- _INSTRUCTION_
Copy the data that follows exactly. Include no pictures.

- _RAW DATA_
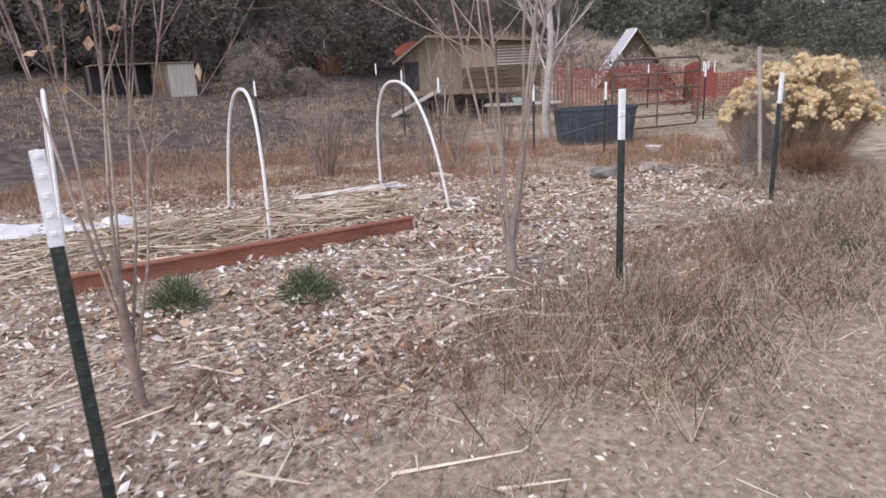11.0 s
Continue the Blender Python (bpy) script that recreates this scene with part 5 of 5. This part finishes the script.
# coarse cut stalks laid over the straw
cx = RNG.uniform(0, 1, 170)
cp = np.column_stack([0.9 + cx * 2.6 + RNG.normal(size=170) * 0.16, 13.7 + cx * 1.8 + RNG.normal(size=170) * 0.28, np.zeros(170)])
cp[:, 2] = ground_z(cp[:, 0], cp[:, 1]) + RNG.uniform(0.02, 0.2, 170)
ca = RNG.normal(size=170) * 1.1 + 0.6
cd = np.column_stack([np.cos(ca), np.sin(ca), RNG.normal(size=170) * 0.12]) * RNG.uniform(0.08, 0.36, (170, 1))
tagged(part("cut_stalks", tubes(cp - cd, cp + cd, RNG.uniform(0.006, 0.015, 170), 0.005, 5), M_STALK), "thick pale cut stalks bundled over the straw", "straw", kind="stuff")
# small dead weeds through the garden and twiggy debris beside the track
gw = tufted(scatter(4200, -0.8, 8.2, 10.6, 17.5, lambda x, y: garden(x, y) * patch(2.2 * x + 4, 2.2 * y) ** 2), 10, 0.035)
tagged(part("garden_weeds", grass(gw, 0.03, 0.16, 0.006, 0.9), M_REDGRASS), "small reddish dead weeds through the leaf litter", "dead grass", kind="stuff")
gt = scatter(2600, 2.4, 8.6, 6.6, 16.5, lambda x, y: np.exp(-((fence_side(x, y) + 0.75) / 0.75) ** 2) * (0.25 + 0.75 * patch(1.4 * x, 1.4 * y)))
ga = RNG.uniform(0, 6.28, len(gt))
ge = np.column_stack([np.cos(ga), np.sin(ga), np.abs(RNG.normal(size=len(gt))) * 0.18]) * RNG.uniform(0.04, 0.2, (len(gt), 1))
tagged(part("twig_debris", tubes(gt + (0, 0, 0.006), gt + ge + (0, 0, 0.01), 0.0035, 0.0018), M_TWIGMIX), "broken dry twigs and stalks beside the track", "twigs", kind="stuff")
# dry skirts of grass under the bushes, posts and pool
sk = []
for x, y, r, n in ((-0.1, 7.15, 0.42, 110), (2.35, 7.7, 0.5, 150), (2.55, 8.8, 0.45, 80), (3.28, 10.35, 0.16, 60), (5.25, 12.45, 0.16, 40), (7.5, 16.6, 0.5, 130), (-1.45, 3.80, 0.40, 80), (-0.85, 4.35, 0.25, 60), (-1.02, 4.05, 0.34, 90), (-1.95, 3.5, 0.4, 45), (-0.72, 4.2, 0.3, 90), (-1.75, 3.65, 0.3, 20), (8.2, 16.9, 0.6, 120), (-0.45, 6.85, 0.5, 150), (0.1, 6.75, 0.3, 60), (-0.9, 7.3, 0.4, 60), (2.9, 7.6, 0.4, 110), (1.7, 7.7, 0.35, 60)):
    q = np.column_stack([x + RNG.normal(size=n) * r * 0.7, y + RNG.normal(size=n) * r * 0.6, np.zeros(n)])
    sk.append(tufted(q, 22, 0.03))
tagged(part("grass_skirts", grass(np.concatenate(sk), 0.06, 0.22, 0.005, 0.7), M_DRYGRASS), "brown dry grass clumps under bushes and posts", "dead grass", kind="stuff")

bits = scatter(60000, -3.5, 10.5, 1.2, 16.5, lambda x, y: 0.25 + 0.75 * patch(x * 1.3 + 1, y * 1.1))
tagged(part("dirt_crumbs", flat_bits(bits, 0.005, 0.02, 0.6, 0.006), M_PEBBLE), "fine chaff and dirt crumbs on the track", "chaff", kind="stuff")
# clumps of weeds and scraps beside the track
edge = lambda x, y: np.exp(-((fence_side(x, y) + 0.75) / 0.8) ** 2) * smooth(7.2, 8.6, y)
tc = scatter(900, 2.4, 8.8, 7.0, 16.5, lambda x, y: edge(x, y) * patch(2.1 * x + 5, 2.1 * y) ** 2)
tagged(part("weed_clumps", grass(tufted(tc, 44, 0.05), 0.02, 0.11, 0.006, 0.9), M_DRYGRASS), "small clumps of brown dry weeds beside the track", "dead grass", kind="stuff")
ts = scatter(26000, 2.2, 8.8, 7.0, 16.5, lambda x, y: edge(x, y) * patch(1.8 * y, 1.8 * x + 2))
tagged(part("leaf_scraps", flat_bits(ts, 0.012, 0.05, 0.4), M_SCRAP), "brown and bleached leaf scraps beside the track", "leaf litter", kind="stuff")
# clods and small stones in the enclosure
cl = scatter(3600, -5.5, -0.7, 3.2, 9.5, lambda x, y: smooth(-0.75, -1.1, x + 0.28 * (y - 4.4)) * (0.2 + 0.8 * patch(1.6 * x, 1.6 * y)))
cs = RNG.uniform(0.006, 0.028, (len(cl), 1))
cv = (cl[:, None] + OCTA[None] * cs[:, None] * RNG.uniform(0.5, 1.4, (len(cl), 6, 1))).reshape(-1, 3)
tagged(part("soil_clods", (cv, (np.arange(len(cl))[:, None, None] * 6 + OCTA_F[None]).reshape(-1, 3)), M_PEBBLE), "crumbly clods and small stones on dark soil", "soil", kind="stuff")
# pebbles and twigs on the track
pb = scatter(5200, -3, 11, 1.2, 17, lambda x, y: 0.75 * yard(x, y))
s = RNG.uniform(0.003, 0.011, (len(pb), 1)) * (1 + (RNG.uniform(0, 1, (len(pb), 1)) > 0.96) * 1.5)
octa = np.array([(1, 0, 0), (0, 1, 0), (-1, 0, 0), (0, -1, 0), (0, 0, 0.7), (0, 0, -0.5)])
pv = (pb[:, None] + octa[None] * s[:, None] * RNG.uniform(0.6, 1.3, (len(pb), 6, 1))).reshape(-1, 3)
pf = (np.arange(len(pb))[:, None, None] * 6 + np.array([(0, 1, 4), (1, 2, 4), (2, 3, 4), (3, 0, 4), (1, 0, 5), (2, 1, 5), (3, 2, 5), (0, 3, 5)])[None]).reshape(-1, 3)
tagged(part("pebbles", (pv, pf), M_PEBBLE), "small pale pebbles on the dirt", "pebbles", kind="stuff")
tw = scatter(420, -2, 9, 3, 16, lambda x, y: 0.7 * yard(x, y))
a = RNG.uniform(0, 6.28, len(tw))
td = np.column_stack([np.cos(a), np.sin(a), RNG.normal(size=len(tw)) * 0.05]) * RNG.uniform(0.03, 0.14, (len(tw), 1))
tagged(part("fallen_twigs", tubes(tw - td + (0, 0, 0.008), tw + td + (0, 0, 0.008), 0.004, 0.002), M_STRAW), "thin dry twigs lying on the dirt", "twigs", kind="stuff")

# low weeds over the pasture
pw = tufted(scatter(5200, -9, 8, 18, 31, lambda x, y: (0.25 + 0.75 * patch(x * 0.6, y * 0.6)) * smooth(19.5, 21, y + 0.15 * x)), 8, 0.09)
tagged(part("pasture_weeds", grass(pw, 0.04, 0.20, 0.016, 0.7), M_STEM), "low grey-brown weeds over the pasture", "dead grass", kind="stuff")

- _ANSWER IN FULL_
11.0 s
Continue the Blender Python (bpy) script that recreates this scene with part 5 of 5. This part finishes the script.
# coarse cut stalks laid over the straw
cx = RNG.uniform(0, 1, 170)
cp = np.column_stack([0.9 + cx * 2.6 + RNG.normal(size=170) * 0.16, 13.7 + cx * 1.8 + RNG.normal(size=170) * 0.28, np.zeros(170)])
cp[:, 2] = ground_z(cp[:, 0], cp[:, 1]) + RNG.uniform(0.02, 0.2, 170)
ca = RNG.normal(size=170) * 1.1 + 0.6
cd = np.column_stack([np.cos(ca), np.sin(ca), RNG.normal(size=170) * 0.12]) * RNG.uniform(0.08, 0.36, (170, 1))
tagged(part("cut_stalks", tubes(cp - cd, cp + cd, RNG.uniform(0.006, 0.015, 170), 0.005, 5), M_STALK), "thick pale cut stalks bundled over the straw", "straw", kind="stuff")
# small dead weeds through the garden and twiggy debris beside the track
gw = tufted(scatter(4200, -0.8, 8.2, 10.6, 17.5, lambda x, y: garden(x, y) * patch(2.2 * x + 4, 2.2 * y) ** 2), 10, 0.035)
tagged(part("garden_weeds", grass(gw, 0.03, 0.16, 0.006, 0.9), M_REDGRASS), "small reddish dead weeds through the leaf litter", "dead grass", kind="stuff")
gt = scatter(2600, 2.4, 8.6, 6.6, 16.5, lambda x, y: np.exp(-((fence_side(x, y) + 0.75) / 0.75) ** 2) * (0.25 + 0.75 * patch(1.4 * x, 1.4 * y)))
ga = RNG.uniform(0, 6.28, len(gt))
ge = np.column_stack([np.cos(ga), np.sin(ga), np.abs(RNG.normal(size=len(gt))) * 0.18]) * RNG.uniform(0.04, 0.2, (len(gt), 1))
tagged(part("twig_debris", tubes(gt + (0, 0, 0.006), gt + ge + (0, 0, 0.01), 0.0035, 0.0018), M_TWIGMIX), "broken dry twigs and stalks beside the track", "twigs", kind="stuff")
# dry skirts of grass under the bushes, posts and pool
sk = []
for x, y, r, n in ((-0.1, 7.15, 0.42, 110), (2.35, 7.7, 0.5, 150), (2.55, 8.8, 0.45, 80), (3.28, 10.35, 0.16, 60), (5.25, 12.45, 0.16, 40), (7.5, 16.6, 0.5, 130), (-1.45, 3.80, 0.40, 80), (-0.85, 4.35, 0.25, 60), (-1.02, 4.05, 0.34, 90), (-1.95, 3.5, 0.4, 45), (-0.72, 4.2, 0.3, 90), (-1.75, 3.65, 0.3, 20), (8.2, 16.9, 0.6, 120), (-0.45, 6.85, 0.5, 150), (0.1, 6.75, 0.3, 60), (-0.9, 7.3, 0.4, 60), (2.9, 7.6, 0.4, 110), (1.7, 7.7, 0.35, 60)):
    q = np.column_stack([x + RNG.normal(size=n) * r * 0.7, y + RNG.normal(size=n) * r * 0.6, np.zeros(n)])
    sk.append(tufted(q, 22, 0.03))
tagged(part("grass_skirts", grass(np.concatenate(sk), 0.06, 0.22, 0.005, 0.7), M_DRYGRASS), "brown dry grass clumps under bushes and posts", "dead grass", kind="stuff")

bits = scatter(60000, -3.5, 10.5, 1.2, 16.5, lambda x, y: 0.25 + 0.75 * patch(x * 1.3 + 1, y * 1.1))
tagged(part("dirt_crumbs", flat_bits(bits, 0.005, 0.02, 0.6, 0.006), M_PEBBLE), "fine chaff and dirt crumbs on the track", "chaff", kind="stuff")
# clumps of weeds and scraps beside the track
edge = lambda x, y: np.exp(-((fence_side(x, y) + 0.75) / 0.8) ** 2) * smooth(7.2, 8.6, y)
tc = scatter(900, 2.4, 8.8, 7.0, 16.5, lambda x, y: edge(x, y) * patch(2.1 * x + 5, 2.1 * y) ** 2)
tagged(part("weed_clumps", grass(tufted(tc, 44, 0.05), 0.02, 0.11, 0.006, 0.9), M_DRYGRASS), "small clumps of brown dry weeds beside the track", "dead grass", kind="stuff")
ts = scatter(26000, 2.2, 8.8, 7.0, 16.5, lambda x, y: edge(x, y) * patch(1.8 * y, 1.8 * x + 2))
tagged(part("leaf_scraps", flat_bits(ts, 0.012, 0.05, 0.4), M_SCRAP), "brown and bleached leaf scraps beside the track", "leaf litter", kind="stuff")
# clods and small stones in the enclosure
cl = scatter(3600, -5.5, -0.7, 3.2, 9.5, lambda x, y: smooth(-0.75, -1.1, x + 0.28 * (y - 4.4)) * (0.2 + 0.8 * patch(1.6 * x, 1.6 * y)))
cs = RNG.uniform(0.006, 0.028, (len(cl), 1))
cv = (cl[:, None] + OCTA[None] * cs[:, None] * RNG.uniform(0.5, 1.4, (len(cl), 6, 1))).reshape(-1, 3)
tagged(part("soil_clods", (cv, (np.arange(len(cl))[:, None, None] * 6 + OCTA_F[None]).reshape(-1, 3)), M_PEBBLE), "crumbly clods and small stones on dark soil", "soil", kind="stuff")
# pebbles and twigs on the track
pb = scatter(5200, -3, 11, 1.2, 17, lambda x, y: 0.75 * yard(x, y))
s = RNG.uniform(0.003, 0.011, (len(pb), 1)) * (1 + (RNG.uniform(0, 1, (len(pb), 1)) > 0.96) * 1.5)
octa = np.array([(1, 0, 0), (0, 1, 0), (-1, 0, 0), (0, -1, 0), (0, 0, 0.7), (0, 0, -0.5)])
pv = (pb[:, None] + octa[None] * s[:, None] * RNG.uniform(0.6, 1.3, (len(pb), 6, 1))).reshape(-1, 3)
pf = (np.arange(len(pb))[:, None, None] * 6 + np.array([(0, 1, 4), (1, 2, 4), (2, 3, 4), (3, 0, 4), (1, 0, 5), (2, 1, 5), (3, 2, 5), (0, 3, 5)])[None]).reshape(-1, 3)
tagged(part("pebbles", (pv, pf), M_PEBBLE), "small pale pebbles on the dirt", "pebbles", kind="stuff")
tw = scatter(420, -2, 9, 3, 16, lambda x, y: 0.7 * yard(x, y))
a = RNG.uniform(0, 6.28, len(tw))
td = np.column_stack([np.cos(a), np.sin(a), RNG.normal(size=len(tw)) * 0.05]) * RNG.uniform(0.03, 0.14, (len(tw), 1))
tagged(part("fallen_twigs", tubes(tw - td + (0, 0, 0.008), tw + td + (0, 0, 0.008), 0.004, 0.002), M_STRAW), "thin dry twigs lying on the dirt", "twigs", kind="stuff")

# low weeds over the pasture
pw = tufted(scatter(5200, -9, 8, 18, 31, lambda x, y: (0.25 + 0.75 * patch(x * 0.6, y * 0.6)) * smooth(19.5, 21, y + 0.15 * x)), 8, 0.09)
tagged(part("pasture_weeds", grass(pw, 0.04, 0.20, 0.016, 0.7), M_STEM), "low grey-brown weeds over the pasture", "dead grass", kind="stuff")